I love writing serious critical reviews; don't get me wrong. Those experiences meant the world to me at the time. But as an author, even then, I realized the glam "serious" book reviews was the luxury end of something much more powerful: word-of-mouth recommendation. That W-O-M experience is now happening on the web clothesline— it's written in quick bursts of truth-telling called the humble "customer review."
When you tell the world you think a blender— or a book— is awesome, even if no one has ever heard of your name, you are wielding a mighty algorithm sword. You're making an enormous difference in some author or inventor's life. No kidding.

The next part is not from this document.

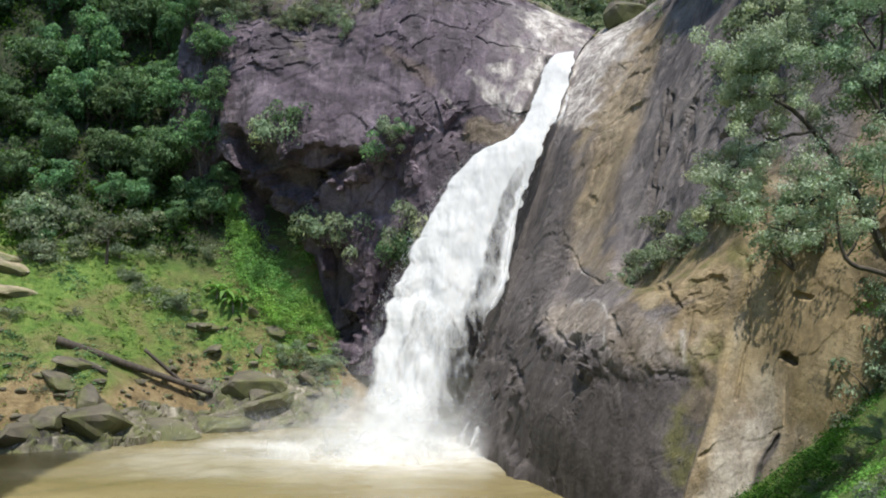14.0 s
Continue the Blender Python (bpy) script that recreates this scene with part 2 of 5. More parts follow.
def rock_material(name, dark, mid, light, stained=True, fineness=1.0):
    m, nt, bsdf = nodes_of(name)
    big = noise_node(nt, 0.07, 7, (1, 1, 0.7), 0.66, 0.6)
    col = ramp(nt, big, (0.36, dark), (0.5, mid), (0.62, light))
    streak = noise_node(nt, 0.4, 7, (1, 1, 0.06), 0.62, 0.3)
    col = mix(nt, ramp(nt, streak, (0.54, 0.0), (0.63, 0.65)), col, tuple(0.5 * q for q in dark))
    pale = noise_node(nt, 0.55, 7, (1, 1, 0.08), 0.62, 0.5)
    col = mix(nt, ramp(nt, pale, (0.56, 0.0), (0.66, 0.55)), col, tuple(min(0.5, 1.35 * q) for q in light))
    if stained:
        brown = ramp(nt, noise_node(nt, 0.25, 6, (1, 1, 0.35), 0.62), (0.34, (0.17, 0.122, 0.06)), (0.52, (0.27, 0.2, 0.105)), (0.7, (0.35, 0.28, 0.165)))
        col = mix(nt, layer(nt, "tan"), col, brown)
        white = ramp(nt, noise_node(nt, 0.5, 7, (1, 1, 0.3), 0.65, 1.0), (0.38, (0.15, 0.125, 0.12)), (0.5, (0.36, 0.325, 0.3)), (0.64, (0.58, 0.54, 0.5)))
        col = mix(nt, layer(nt, "pale"), col, white)
        # dark tone shared by soaked rock and by shade painted on the rock
        damp_shade = ramp(nt, noise_node(nt, 0.6, 6, (1, 1, 0.4), 0.65), (0.35, (0.032, 0.026, 0.025)), (0.65, (0.082, 0.068, 0.062)))
        col = mix(nt, layer(nt, "wet_shade"), col, damp_shade)
        col = mix(nt, times_(nt, layer(nt, "moss"), ramp(nt, noise_node(nt, 0.4, 6), (0.42, 0.0), (0.58, 1.0))), col, (0.095, 0.09, 0.024))
    else:
        col = mix(nt, ramp(nt, noise_node(nt, 0.5, 6, (1, 1, 1), 0.65), (0.44, 0.0), (0.58, 0.8)), col, (0.1, 0.108, 0.034))
    mottle = noise_node(nt, 0.4 * fineness, 8, (1, 1, 0.8), 0.74, 0.8)
    col = mix(nt, 0.6, col, ramp(nt, mottle, (0.38, 0.5), (0.5, 0.95), (0.62, 1.35)), "MULTIPLY")
    fine = noise_node(nt, 2.6 * fineness, 6, (1, 1, 0.9), 0.7)
    speck = noise_node(nt, 2.1 * fineness, 3, (1, 1, 0.8), 0.6)
    col = mix(nt, ramp(nt, speck, (0.68, 0.0), (0.73, 0.4)), col, tuple(min(0.6, 1.8 * q) for q in light))
    pit = noise_node(nt, 1.3 * fineness, 3, (1, 1, 0.7), 0.55)
    col = mix(nt, ramp(nt, pit, (0.28, 0.6), (0.34, 0.0)), col, tuple(0.3 * q for q in dark))
    col = mix(nt, 0.3, col, ramp(nt, fine, (0.36, 0.45), (0.5, 0.95), (0.64, 1.5)), "MULTIPLY")
    where = ramp(nt, noise_node(nt, 0.16, 5, (1, 1, 1), 0.6), (0.5, 0.0), (0.62, 1.0))
    wide = joints(nt, 0.1, (1, 1, 0.4), 4.5)
    col = mix(nt, times_(nt, where, ramp(nt, wide, (0.0, 0.6), (0.012, 0.0))), col, tuple(0.25 * q for q in dark))
    slim = joints(nt, 0.24, (1, 1, 0.35), 3.0)
    col = mix(nt, times_(nt, where, ramp(nt, slim, (0.0, 0.5), (0.01, 0.0))), col, tuple(0.3 * q for q in dark))
    link(nt, col, bsdf.inputs["Base Color"])
    bsdf.inputs["Roughness"].default_value = 0.75
    bsdf.inputs["Specular IOR Level"].default_value = 0.4
    crest = ridged(nt, 0.22, (1, 1, 0.5))
    height = mix(nt, 0.5, crest, mottle)
    height = mix(nt, 0.25, height, fine)
    facet = times_(nt, chips(nt, 0.33 * fineness, (1, 1, 0.75)), where)
    height = mix(nt, 0.4, height, mix(nt, 0.4, facet, chips(nt, 1.1 * fineness, (1, 1, 0.7))))
    bump(nt, bsdf, height, 0.6, 0.7)
    return m


def leaf_material(name, dark, light, through_=0.35, spread=0.5):
    m, nt, bsdf = nodes_of(name)
    geo = nt.nodes.new("ShaderNodeNewGeometry")
    info = nt.nodes.new("ShaderNodeObjectInfo")
    col = ramp(nt, geo.outputs["Random Per Island"], (0.0, dark), (0.75, light), (1.0, tuple(min(1, 1.35 * q) for q in light)))
    clump = noise_node(nt, 0.28, 3)
    col = mix(nt, 0.6, col, ramp(nt, clump, (0.35, 0.55), (0.65, 1.3)), "MULTIPLY")
    patchy = ramp(nt, noise_node(nt, 0.1, 4, (1, 1, 1), 0.6), (0.35, (0.68, 0.84, 0.76)), (0.5, (1.0, 1.0, 1.0)), (0.66, (1.28, 1.16, 0.86)))
    col = mix(nt, 1.0, col, patchy, "MULTIPLY")
    tone = nt.nodes.new("ShaderNodeHueSaturation")
    rnd = nt.nodes.new("ShaderNodeMapRange")
    rnd.inputs["To Min"].default_value, rnd.inputs["To Max"].default_value = 1 - spread * 0.5, 1 + spread * 0.5
    link(nt, info.outputs["Random"], rnd.inputs["Value"])
    link(nt, rnd.outputs[0], tone.inputs["Value"])
    hue = nt.nodes.new("ShaderNodeMapRange")
    hue.inputs["To Min"].default_value, hue.inputs["To Max"].default_value = 0.49, 0.53
    link(nt, info.outputs["Random"], hue.inputs["Value"])
    link(nt, hue.outputs[0], tone.inputs["Hue"])
    link(nt, col, tone.inputs["Color"])
    link(nt, tone.outputs[0], bsdf.inputs["Base Color"])
    bsdf.inputs["Roughness"].default_value = 0.62
    bsdf.inputs["Specular IOR Level"].default_value = 0.3
    thin = nt.nodes.new("ShaderNodeBsdfTranslucent")
    bright = mix(nt, 1.0, tone.outputs[0], (1.02, 1.2, 0.72), "MULTIPLY")
    link(nt, bright, thin.inputs["Color"])
    both = nt.nodes.new("ShaderNodeMixShader")
    both.inputs[0].default_value = through_
    link(nt, bsdf.outputs[0], both.inputs[1])
    link(nt, thin.outputs[0], both.inputs[2])
    link(nt, both.outputs[0], nt.nodes["Material Output"].inputs["Surface"])
    return m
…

People were talking yesterday that the famously-reserved author, Thomas Pynchon, had finally decided to make his backlist available as e-books. My first thought was, "I'm going to write a reader review about what it was like reading The Crying of Lot 49 on my first backpacking trip, up to Mineral King. And my period started."
For some reason, those three things are forever entwined. And you know what? Pynchon is going to be reviewed and talked about again, by nostalgic people like me, and new people, and it's going to be the best thing that happened to his bank account and legacy since 1968. Given the mercurial nature of author fortunes, that's a righteous result.
My favorite-- but most tragic-- review "consequence" was when I ordered and reviewed "The Harry Potter Vibrating Broomstick."
It was made by some subversive spirit at Mattel for the Toy Department. Many other "potty girls" (see news clipping above) like me wrote similar reviews.
The product was lavished with orgasmic praise on Amazon and then PULLED. The fiends!
I would like to meet that clever sexy toy-maker and shake their hand. And also ask for a replacement. The darn thing died after a month and if I'd been able to add a review about that, I would've. I want to FLY AGAIN!
Have you ever written a "customer review" that you realized reverberated a lot further than you thought it would?